Nur: Dafür muss es erstmal ein Ausweichgebäude geben. »Am Anfang jeder Sanierungskette steht ein Neubau«, so Oeverdiek. Dabei geht es auch um andere Bereiche: »Wenn wir unsere Trafos nicht sanieren, müssen wir über Photovoltaik gar nicht nachdenken«, so Oeverdiek.
Andere Experten hielten das nicht für alternativlos. »Sanierung im laufenden Betrieb ist eine Möglichkeit«, sagte Samsøe Sattler, Präsident der Deutschen Gesellschaft für nachhaltiges Bauen. Es gebe »schöne Beispiele für minimalinvasive Eingriffe«. Für ihn geht es eher um die Frage, wie saniert wird. »Wir müssen bei Komfortansprüchen runtergehen«, so Sattler.
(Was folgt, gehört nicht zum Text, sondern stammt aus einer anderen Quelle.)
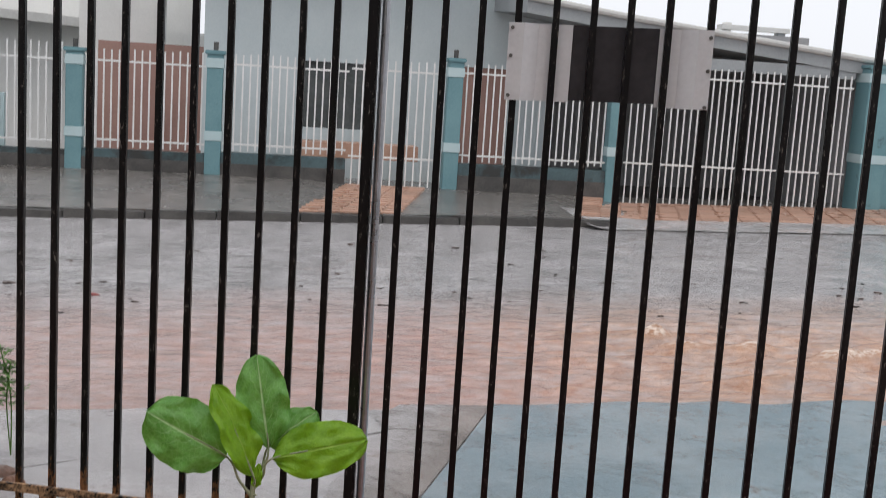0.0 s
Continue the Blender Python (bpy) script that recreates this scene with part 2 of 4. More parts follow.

Manchmal hälfen auch »Low-Tech-Lösungen« – wie große Fenster statt Klimaanlagen.
Egal, wie saniert wird – teuer wird es am Ende sicher. Auf etwa acht Milliarden Euro beläuft sich der Sanierungsstau an den Hochschulen zurzeit. Dass das vom Senat geplante Klima-Sondervermögen nach einem Gutachten auf Eis gelegt wurde, macht die Situation nicht einfacher.
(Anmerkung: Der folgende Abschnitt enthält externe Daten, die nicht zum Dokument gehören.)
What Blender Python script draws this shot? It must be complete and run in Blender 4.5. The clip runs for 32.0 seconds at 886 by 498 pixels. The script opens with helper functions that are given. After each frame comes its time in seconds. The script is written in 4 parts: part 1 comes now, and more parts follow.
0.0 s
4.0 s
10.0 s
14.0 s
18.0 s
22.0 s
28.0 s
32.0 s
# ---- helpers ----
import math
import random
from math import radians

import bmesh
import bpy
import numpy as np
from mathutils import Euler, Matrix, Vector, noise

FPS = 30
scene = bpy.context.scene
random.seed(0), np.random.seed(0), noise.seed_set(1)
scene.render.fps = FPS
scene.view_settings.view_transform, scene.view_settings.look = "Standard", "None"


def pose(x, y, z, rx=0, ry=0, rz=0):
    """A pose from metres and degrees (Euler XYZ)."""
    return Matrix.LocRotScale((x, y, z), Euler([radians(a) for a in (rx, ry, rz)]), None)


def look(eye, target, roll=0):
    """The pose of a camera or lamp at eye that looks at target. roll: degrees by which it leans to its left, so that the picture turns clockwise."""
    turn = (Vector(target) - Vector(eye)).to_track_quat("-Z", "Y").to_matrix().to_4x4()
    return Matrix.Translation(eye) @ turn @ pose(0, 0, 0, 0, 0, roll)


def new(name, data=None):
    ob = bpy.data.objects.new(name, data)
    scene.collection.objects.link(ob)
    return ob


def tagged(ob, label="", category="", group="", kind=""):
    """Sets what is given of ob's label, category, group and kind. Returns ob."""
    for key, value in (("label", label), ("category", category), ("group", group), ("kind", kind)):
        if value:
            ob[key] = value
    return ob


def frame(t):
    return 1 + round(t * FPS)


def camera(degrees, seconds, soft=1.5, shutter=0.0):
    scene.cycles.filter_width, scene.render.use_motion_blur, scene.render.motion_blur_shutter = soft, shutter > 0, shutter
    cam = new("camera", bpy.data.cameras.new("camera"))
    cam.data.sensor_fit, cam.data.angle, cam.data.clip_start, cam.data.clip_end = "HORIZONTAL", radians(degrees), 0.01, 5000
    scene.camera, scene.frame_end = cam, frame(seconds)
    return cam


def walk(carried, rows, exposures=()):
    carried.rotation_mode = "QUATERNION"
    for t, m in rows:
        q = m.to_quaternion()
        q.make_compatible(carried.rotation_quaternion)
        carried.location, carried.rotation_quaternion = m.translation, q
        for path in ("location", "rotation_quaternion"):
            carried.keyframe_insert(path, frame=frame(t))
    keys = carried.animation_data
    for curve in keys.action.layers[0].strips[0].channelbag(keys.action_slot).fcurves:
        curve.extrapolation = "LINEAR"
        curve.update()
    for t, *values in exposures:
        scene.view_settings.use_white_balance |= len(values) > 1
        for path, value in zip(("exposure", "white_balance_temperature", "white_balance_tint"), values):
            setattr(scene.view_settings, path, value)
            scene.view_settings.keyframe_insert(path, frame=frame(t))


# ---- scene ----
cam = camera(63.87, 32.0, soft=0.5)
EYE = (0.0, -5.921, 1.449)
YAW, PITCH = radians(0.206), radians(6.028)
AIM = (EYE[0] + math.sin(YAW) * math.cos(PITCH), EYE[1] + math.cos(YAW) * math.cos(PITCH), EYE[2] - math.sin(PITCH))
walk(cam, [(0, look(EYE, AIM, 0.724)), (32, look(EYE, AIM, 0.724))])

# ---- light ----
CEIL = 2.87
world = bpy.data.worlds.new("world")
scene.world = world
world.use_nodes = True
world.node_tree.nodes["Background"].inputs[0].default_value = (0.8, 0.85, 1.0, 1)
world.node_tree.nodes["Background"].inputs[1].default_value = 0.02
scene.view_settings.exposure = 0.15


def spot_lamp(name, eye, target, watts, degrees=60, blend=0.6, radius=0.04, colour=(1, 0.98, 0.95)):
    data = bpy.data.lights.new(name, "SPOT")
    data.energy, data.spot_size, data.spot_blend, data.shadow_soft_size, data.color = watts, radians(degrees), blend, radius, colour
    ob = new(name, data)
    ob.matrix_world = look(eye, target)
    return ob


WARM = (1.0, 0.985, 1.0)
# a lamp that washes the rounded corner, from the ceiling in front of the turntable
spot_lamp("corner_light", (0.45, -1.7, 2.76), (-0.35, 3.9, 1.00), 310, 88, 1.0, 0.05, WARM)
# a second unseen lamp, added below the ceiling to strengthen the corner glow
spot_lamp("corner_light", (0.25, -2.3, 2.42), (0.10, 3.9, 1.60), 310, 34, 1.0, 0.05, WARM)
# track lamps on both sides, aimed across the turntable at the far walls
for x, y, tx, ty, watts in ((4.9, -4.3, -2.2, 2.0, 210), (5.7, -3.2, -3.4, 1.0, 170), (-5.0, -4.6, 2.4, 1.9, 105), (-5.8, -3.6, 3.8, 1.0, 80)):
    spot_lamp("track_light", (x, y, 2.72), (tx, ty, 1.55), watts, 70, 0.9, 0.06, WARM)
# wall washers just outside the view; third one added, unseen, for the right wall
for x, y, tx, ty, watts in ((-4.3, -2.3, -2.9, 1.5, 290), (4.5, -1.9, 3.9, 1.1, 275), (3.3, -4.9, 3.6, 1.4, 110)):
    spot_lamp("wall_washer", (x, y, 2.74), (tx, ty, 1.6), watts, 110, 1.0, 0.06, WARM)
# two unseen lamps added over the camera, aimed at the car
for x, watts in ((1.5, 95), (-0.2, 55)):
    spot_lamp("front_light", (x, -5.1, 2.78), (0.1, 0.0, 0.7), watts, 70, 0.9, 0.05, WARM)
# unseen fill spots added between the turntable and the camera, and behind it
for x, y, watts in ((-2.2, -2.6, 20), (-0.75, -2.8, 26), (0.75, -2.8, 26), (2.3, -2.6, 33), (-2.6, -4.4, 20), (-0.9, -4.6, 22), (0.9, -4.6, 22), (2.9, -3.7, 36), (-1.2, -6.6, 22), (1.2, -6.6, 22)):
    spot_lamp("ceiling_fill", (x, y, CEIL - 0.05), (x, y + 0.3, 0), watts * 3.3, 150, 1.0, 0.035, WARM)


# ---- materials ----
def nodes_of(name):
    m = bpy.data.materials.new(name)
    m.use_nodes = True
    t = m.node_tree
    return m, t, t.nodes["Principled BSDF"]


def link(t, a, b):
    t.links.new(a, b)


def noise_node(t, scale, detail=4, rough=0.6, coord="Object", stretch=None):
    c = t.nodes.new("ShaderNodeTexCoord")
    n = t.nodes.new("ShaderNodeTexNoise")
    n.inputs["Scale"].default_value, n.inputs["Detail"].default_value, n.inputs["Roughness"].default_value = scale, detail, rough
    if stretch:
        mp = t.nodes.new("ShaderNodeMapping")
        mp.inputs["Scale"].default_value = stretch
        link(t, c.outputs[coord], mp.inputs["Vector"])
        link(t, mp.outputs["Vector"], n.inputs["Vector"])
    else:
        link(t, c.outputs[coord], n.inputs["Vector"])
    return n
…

Wissenschaftssenatorin Ina Czyborra (SPD) hatte sich zuletzt für neue Finanzierungswege ausgesprochen. Die Sanierungen zu finanzieren, sei nicht möglich, »ohne dass wir eine Hochschul-Baugesellschaft gründen, die diesen Investitionsstau abbaut«, sagte sie Mitte April vor Unternehmern. Die neu zu gründende Baugesellschaft soll an den Finanzmärkten Kredite aufnehmen können, Landes- und Unihaushalte blieben weitgehend unbelastet.
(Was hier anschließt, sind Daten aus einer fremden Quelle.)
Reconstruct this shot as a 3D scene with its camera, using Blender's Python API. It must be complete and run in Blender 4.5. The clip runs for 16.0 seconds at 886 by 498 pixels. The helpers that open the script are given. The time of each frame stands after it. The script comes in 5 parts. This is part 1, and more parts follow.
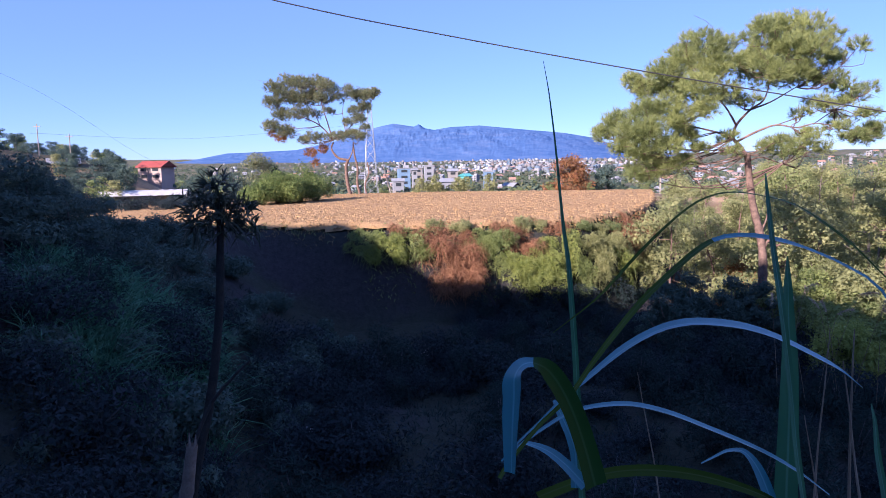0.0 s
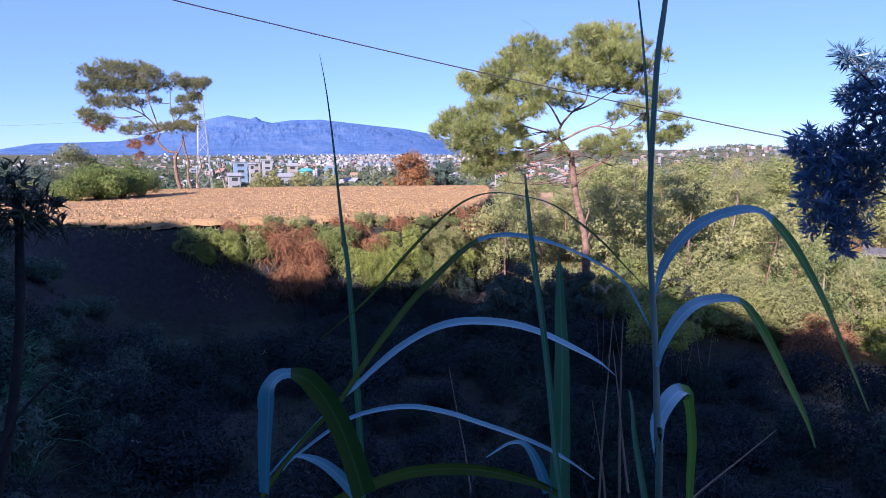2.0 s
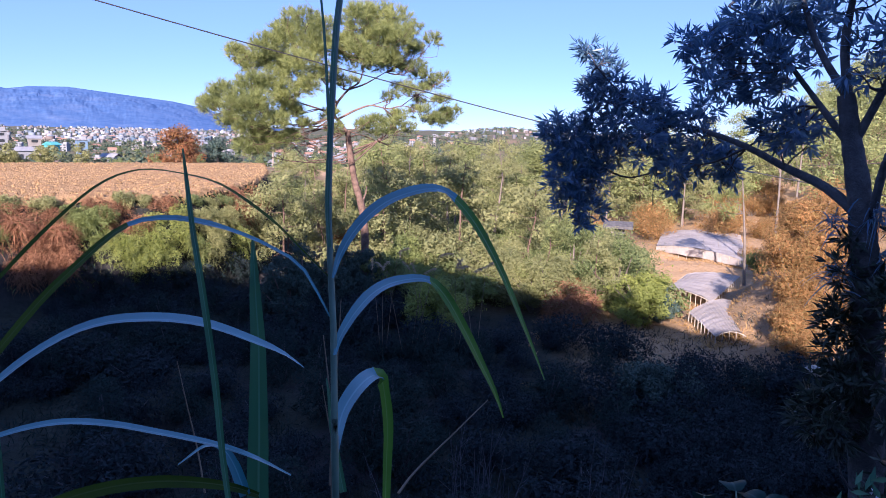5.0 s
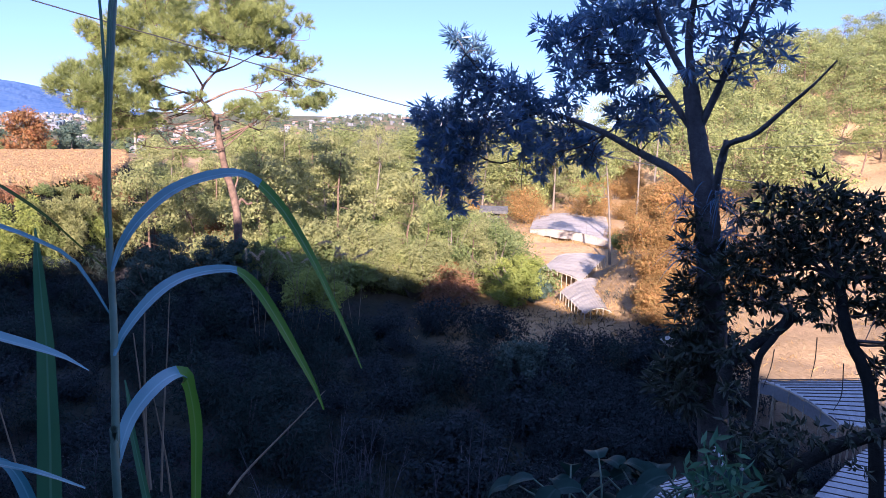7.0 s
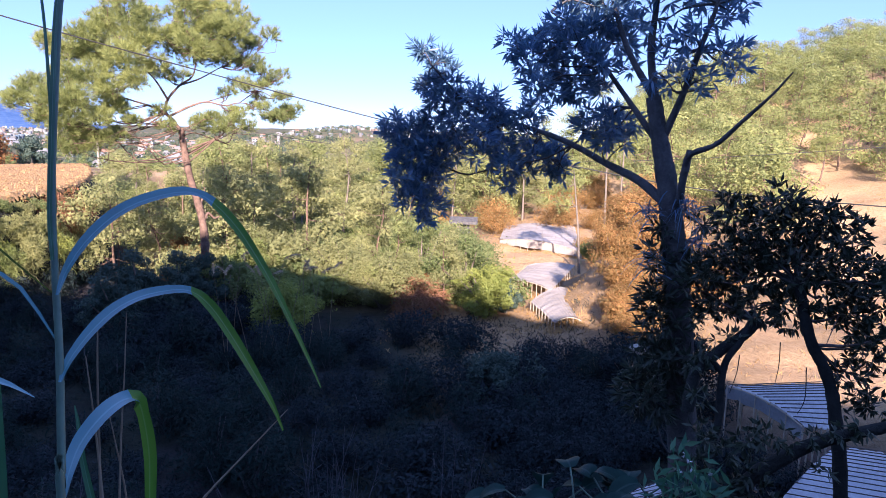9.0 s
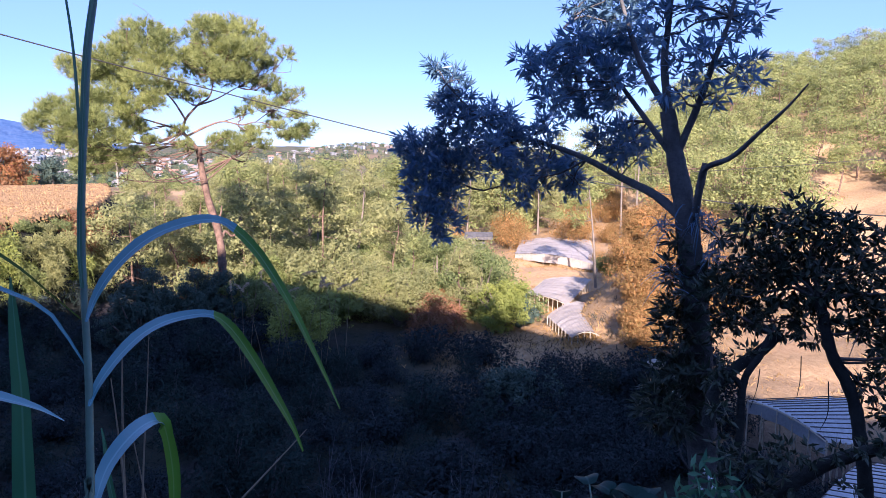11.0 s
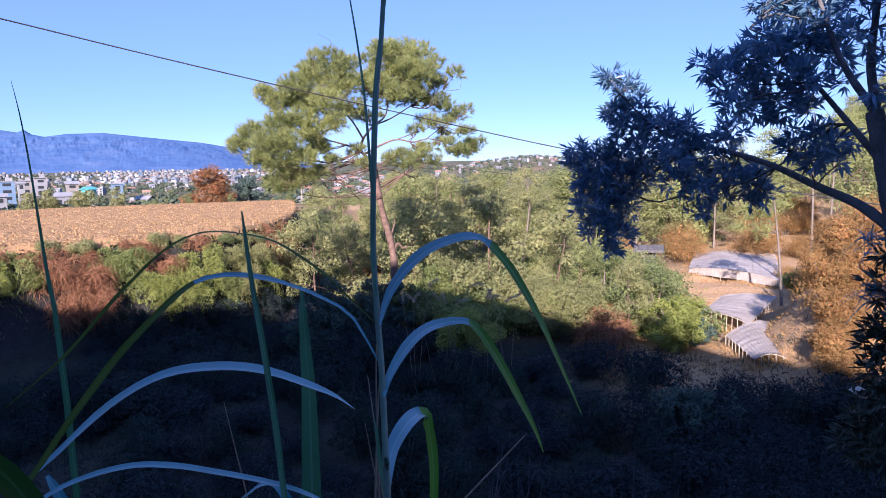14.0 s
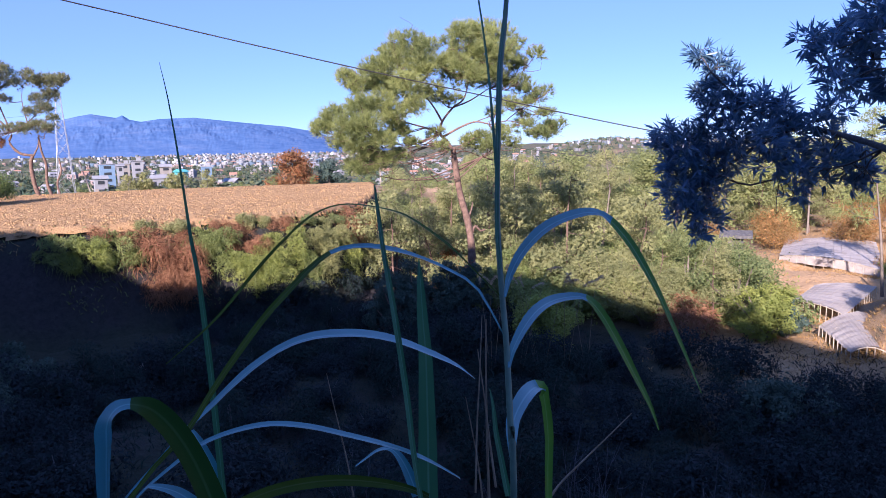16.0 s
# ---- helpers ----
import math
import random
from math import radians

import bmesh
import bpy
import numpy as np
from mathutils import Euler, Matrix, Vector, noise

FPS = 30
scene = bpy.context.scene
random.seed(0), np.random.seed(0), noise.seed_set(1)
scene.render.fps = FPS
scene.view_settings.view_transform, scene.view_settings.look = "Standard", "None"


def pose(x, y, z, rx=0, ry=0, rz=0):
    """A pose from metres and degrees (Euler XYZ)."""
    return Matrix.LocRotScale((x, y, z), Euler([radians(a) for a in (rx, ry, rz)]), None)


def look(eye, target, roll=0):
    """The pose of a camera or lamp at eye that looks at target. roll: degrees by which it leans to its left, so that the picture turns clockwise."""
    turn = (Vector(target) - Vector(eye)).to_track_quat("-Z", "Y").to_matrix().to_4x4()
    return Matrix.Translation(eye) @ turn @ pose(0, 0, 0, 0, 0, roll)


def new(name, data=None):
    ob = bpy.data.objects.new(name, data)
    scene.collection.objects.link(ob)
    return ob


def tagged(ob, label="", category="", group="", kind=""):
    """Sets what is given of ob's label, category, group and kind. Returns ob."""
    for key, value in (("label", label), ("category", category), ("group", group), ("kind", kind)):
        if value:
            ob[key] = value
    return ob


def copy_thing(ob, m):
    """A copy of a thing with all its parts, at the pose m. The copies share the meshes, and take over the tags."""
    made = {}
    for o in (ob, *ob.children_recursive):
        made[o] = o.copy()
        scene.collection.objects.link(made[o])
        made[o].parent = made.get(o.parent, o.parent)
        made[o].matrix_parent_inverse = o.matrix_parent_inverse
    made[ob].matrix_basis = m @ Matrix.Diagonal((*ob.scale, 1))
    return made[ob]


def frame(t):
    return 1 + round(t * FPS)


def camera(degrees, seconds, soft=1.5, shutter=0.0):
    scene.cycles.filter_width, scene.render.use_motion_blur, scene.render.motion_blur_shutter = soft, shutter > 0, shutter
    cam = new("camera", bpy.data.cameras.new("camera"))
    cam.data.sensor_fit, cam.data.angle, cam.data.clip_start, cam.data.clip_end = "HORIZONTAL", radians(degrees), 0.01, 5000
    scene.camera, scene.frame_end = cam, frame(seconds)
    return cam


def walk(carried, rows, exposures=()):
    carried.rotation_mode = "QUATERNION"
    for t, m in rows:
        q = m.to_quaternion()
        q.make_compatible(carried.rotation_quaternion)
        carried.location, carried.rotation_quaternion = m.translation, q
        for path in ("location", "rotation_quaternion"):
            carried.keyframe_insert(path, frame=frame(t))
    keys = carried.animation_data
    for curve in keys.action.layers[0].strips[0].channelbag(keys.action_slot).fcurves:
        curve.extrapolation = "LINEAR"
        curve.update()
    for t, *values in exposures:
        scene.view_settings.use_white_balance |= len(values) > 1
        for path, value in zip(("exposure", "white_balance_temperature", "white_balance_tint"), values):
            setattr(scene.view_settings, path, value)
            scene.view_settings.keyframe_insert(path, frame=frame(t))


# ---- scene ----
# ---------------------------------------------------------------- camera
EYE = 1.6
cam = camera(66.49, 16.0, soft=0.35)
ROWS = [
    (0.0, 0.0001, 0.0000, -0.0002, -0.01, -7.00, 0.80),
    (0.5, 0.0084, 0.0039, -0.0016, -1.84, -7.37, 0.62),
    (1.0, 0.0262, 0.0120, 0.0005, -4.74, -7.53, 0.52),
    (1.5, 0.0525, 0.0139, 0.0031, -9.12, -7.46, 0.39),
    (2.0, 0.0760, 0.0205, 0.0025, -13.36, -7.50, 0.12),
    (2.5, 0.0965, 0.0208, 0.0042, -16.81, -7.69, -0.53),
    (3.0, 0.1176, 0.0238, 0.0004, -20.11, -8.10, -1.47),
    (3.5, 0.1349, 0.0256, -0.0002, -23.29, -8.29, -1.97),
    (4.0, 0.1512, 0.0324, -0.0019, -26.26, -8.40, -1.89),
    (4.5, 0.1673, 0.0325, -0.0017, -29.11, -8.75, -1.53),
    (5.0, 0.1868, 0.0312, -0.0000, -31.89, -9.14, -1.12),
    (7.5, 0.2648, 0.0019, -0.0024, -43.45, -9.89, -1.41),
    (8.0, 0.2694, 0.0017, 0.0006, -44.08, -9.54, -1.22),
    (8.5, 0.2678, 0.0013, 0.0010, -44.61, -9.27, -1.10),
    (11.0, 0.2577, -0.0091, 0.0122, -43.32, -7.78, -0.24),
    (11.5, 0.2432, 0.0013, 0.0137, -41.06, -7.28, 0.00),
    (12.0, 0.2221, -0.0111, 0.0204, -38.56, -6.89, 0.18),
    (12.5, 0.2038, -0.0086, 0.0208, -35.93, -6.97, 0.67),
    (13.0, 0.1864, 0.0001, 0.0215, -33.51, -6.95, 1.13),
    (13.5, 0.1757, -0.0003, 0.0233, -31.59, -6.76, 1.34),
    (14.0, 0.1570, -0.0007, 0.0227, -29.43, -6.61, 1.14),
    (14.5, 0.1341, 0.0021, 0.0197, -27.28, -6.81, 0.65),
    (15.0, 0.1318, 0.0180, 0.0128, -25.55, -7.24, 0.80),
    (15.5, 0.1189, 0.0141, 0.0138, -24.16, -7.70, 1.04),
    (16.0, 0.1084, 0.0096, 0.0161, -22.91, -7.92, 1.25),
]
walk(cam, [(t, pose(x, y, z + EYE, 0, 0, yaw) @ pose(0, 0, 0, pitch) @ pose(0, 0, 0, 0, roll) @ pose(0, 0, 0, 90))
           for t, x, y, z, yaw, pitch, roll in ROWS],
     exposures=[(0.0, 1.45, 5100, 34), (5.0, 1.5, 5150, 34), (7.5, 1.9, 5400, 32), (8.5, 1.9, 5400, 32), (11.0, 1.78, 5300, 33), (13.0, 1.5, 5150, 34), (16.0, 1.45, 5100, 34)])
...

Einen Schritt weiter ging noch TU-Kanzler Oeverdiek. »Wir sollten uns gegenüber Public-Private-Partnership-Modellen nicht verschließen«, sagte er. Wenn private Investoren beteiligt werden, müssten die Unis die Gebäude aber mieten, bis die Kosten abgetragen sind. »PPP ist auch eine Form von Verschuldung«, warnte Annabella Rauscher-Scheibe, Präsidentin der Hochschule für Technik und Wirtschaft. Wenn sich die Politik für diesen Weg entscheiden sollte, müsse sie auch garantieren, dass die Finanzierung der Mietzahlungen dauerhaft gesichert ist.